57 Eliezer_Yudkowsky 20 October 2007 11:49PM

In hindsight bias, people who know the outcome of a situation believe the outcome should have been easy to predict in advance.  Knowing the outcome, we reinterpret the situation in light of that outcome.  Even when warned, we can't de-interpret to empathize with someone who doesn't know what we know.

Closely related is the illusion of transparency:  We always know what we mean by our words, and so we expect others to know it too.  Reading our own writing, the intended interpretation falls easily into place, guided by our knowledge of what we really meant.  It's hard to empathize with someone who must interpret blindly, guided only by the words.

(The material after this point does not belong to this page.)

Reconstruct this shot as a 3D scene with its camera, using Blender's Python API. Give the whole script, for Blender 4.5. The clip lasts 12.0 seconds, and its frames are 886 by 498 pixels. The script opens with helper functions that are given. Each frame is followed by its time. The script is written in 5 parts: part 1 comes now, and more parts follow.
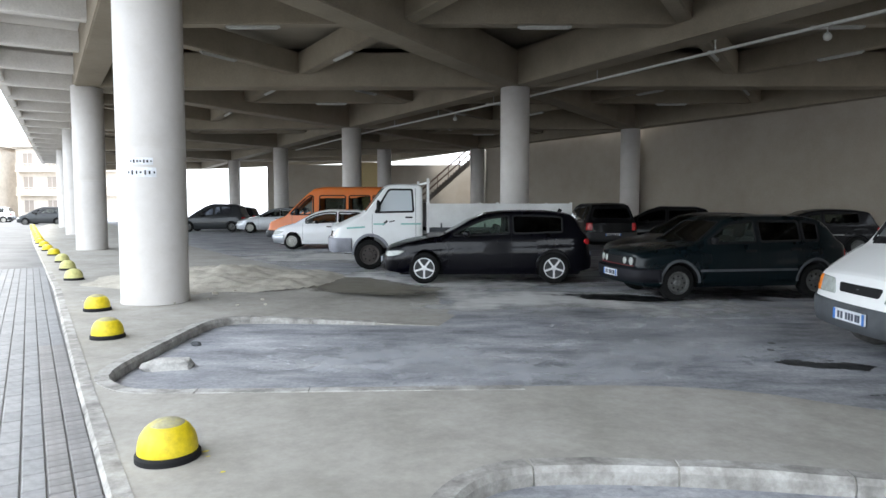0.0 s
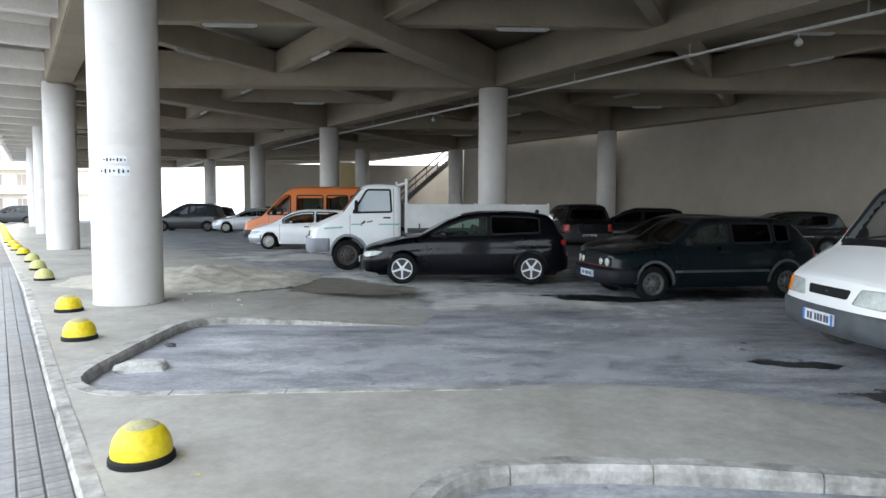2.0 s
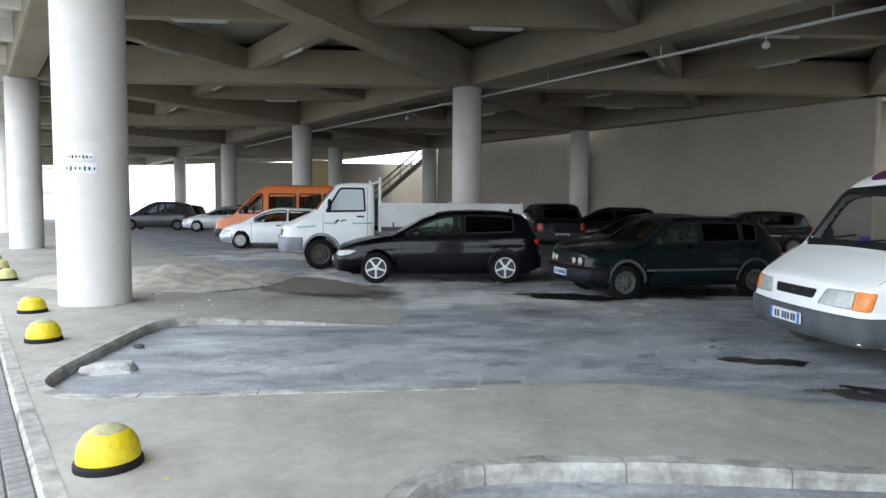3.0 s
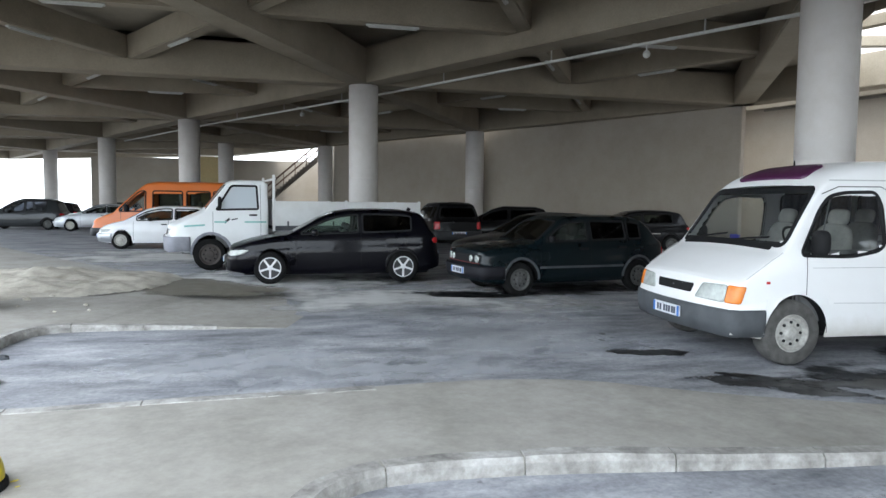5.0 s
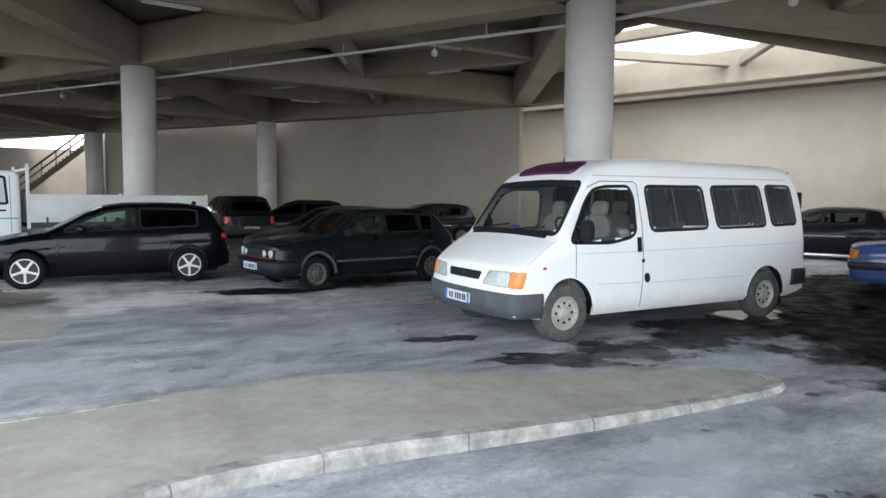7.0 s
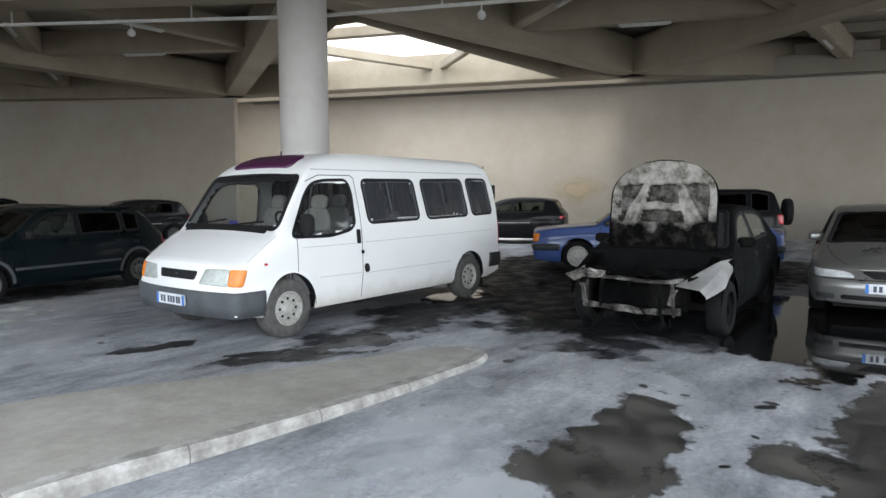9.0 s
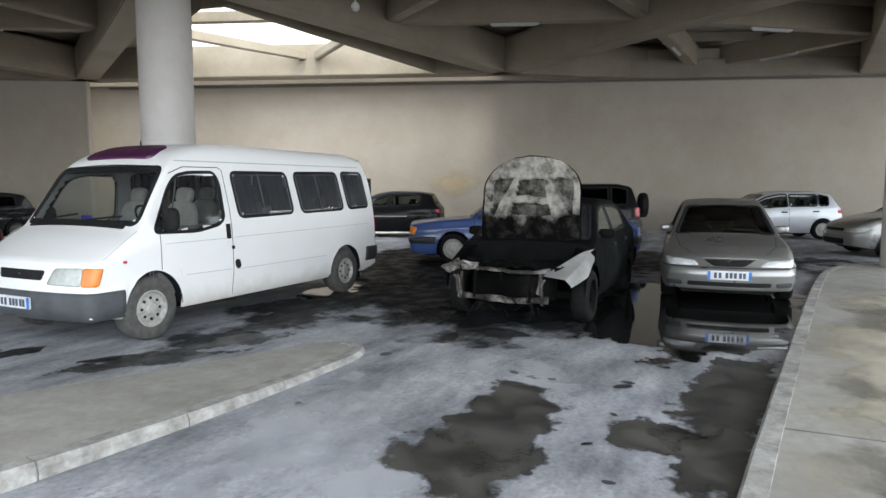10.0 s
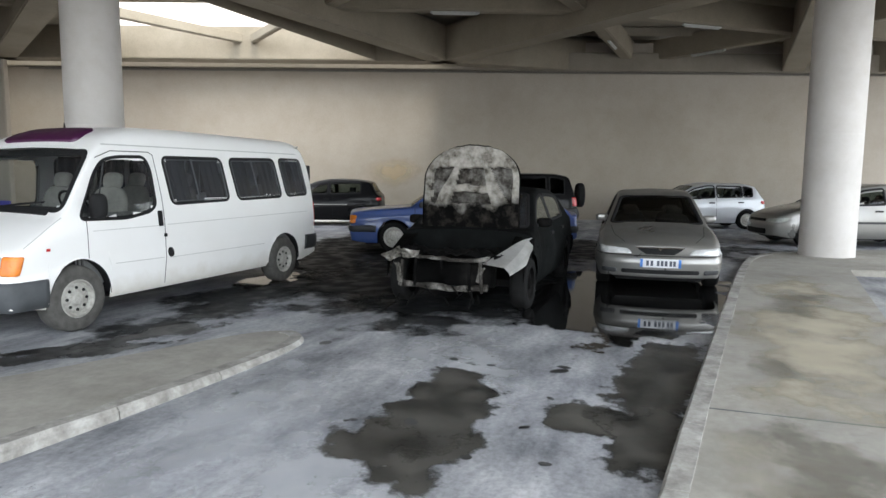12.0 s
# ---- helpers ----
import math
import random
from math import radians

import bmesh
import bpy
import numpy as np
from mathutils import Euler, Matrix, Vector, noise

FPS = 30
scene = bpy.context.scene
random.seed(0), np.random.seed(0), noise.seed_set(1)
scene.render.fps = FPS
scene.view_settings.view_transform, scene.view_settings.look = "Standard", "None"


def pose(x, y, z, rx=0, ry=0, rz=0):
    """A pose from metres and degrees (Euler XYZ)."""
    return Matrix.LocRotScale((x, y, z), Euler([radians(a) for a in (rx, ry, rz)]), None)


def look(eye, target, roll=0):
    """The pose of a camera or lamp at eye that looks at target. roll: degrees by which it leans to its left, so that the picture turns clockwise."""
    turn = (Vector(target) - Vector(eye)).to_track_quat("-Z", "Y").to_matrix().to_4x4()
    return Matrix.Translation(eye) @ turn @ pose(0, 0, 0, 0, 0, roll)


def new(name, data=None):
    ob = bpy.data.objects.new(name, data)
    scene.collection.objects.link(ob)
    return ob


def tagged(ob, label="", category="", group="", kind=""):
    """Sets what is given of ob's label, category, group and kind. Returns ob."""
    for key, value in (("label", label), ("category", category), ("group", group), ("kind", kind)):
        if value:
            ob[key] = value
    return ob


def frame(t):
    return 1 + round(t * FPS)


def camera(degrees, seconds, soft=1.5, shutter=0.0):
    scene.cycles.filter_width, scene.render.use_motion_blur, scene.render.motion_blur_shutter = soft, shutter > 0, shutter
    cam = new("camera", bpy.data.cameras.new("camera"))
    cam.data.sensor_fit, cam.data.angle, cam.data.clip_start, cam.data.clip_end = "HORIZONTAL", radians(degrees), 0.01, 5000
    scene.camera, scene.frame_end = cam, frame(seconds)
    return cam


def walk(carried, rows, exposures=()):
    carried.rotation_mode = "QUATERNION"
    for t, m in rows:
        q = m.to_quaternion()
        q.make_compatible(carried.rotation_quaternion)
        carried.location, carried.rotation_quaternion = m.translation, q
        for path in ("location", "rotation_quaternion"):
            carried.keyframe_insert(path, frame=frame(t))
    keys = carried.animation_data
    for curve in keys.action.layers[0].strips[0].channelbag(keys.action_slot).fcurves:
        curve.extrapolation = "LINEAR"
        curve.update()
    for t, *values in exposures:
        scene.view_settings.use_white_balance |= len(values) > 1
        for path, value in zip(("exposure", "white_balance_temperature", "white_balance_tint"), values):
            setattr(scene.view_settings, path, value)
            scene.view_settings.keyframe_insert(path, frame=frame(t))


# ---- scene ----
cam = camera(68.7, 12.0)
# seconds, eye x, y, z, yaw, pitch, roll
PATH = [
    (0.0, -0.01, -0.036, 1.539, -0.1, -3.72, 0.03),
    (0.5, -0.012, -0.057, 1.537, -0.49, -3.94, -0.29),
    (1.0, -0.009, -0.057, 1.541, -0.86, -3.87, -0.26),
    (1.5, -0.008, -0.055, 1.546, -1.42, -3.73, -0.25),
    (2.0, -0.01, -0.048, 1.543, -2.03, -3.68, -0.24),
    (2.5, -0.008, -0.035, 1.544, -3.18, -3.75, -0.35),
    (4.5, -0.036, -0.005, 1.546, -9.94, -3.66, -0.37),
    (5.0, -0.019, 0.016, 1.543, -13.4, -3.8, -0.58),
    (5.5, -0.007, 0.028, 1.543, -17.0, -3.98, -0.56),
    (6.0, 0.011, 0.043, 1.535, -21.38, -3.94, -0.45),
    (6.5, 0.019, 0.055, 1.533, -25.99, -3.99, -0.39),
    (8.5, 0.023, 0.065, 1.531, -49.38, -4.67, -0.21),
    (9.0, 0.037, 0.038, 1.531, -55.38, -4.69, 0.31),
    (9.5, 0.019, -0.004, 1.546, -60.83, -5.06, 0.33),
    (10.0, 0.037, 0.008, 1.533, -66.12, -5.3, 0.1),
    (10.5, 0.051, 0.009, 1.532, -68.92, -5.63, -0.15),
    (11.0, 0.03, 0.0, 1.537, -70.42, -6.06, -0.43),
    (11.5, 0.032, 0.002, 1.533, -70.86, -6.29, -0.29),
    (12.0, 0.029, 0.003, 1.526, -71.33, -6.26, -0.49),
]
walk(cam, [(t, pose(x, y, z, 90 + p, r, w)) for t, x, y, z, w, p, r in PATH],
     [(0, 2.02, 6150, 6), (2.5, 2.05, 6050, 5), (5, 2.26, 6050, 5), (6.5, 2.29, 6100, 5), (9, 2.32, 6250, 6), (12, 2.28, 6400, 6)])

# ---- light ----
world = bpy.data.worlds.new("sky")
scene.world = world
world.use_nodes = True
wn = world.node_tree
sky = wn.nodes.new("ShaderNodeTexSky")
sky.sky_type, sky.sun_disc = "NISHITA", False
sky.sun_elevation, sky.sun_rotation = radians(78), radians(209)
sky.dust_density, sky.ozone_density = 3.0, 1.0
haze = wn.nodes.new("ShaderNodeMix")
haze.data_type = "RGBA"
haze.inputs[0].default_value = 0.65
haze.inputs[7].default_value = (9.0, 9.0, 9.2, 1)
wn.links.new(sky.outputs[0], haze.inputs[6])
wn.links.new(haze.outputs[2], wn.nodes["Background"].inputs[0])
wn.nodes["Background"].inputs[1].default_value = 0.15
sun = new("sun", bpy.data.lights.new("sun", "SUN"))
sun.data.energy, sun.data.angle, sun.data.color = 1.8, radians(14), (1, 0.93, 0.84)
sun.matrix_world = look((-1.2, -2.2, 12), (0, 0, 0))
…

June recommends a restaurant to Mark; Mark dines there and discovers (a) unimpressive food and mediocre service (b) delicious food and impeccable service.  Then Mark leaves the following message on June's answering machine:  "June, I just finished dinner at the restaurant you recommended, and I must say, it was marvelous, just marvelous."  Keysar (1994) presented a group of subjects with scenario (a), and 59% thought that Mark's message was sarcastic and that Jane would perceive the sarcasm.  Among other subjects, told scenario (b), only 3% thought that Jane would perceive Mark's message as sarcastic.  Keysar and Barr (2002) seem to indicate that an actual voice message was played back to the subjects.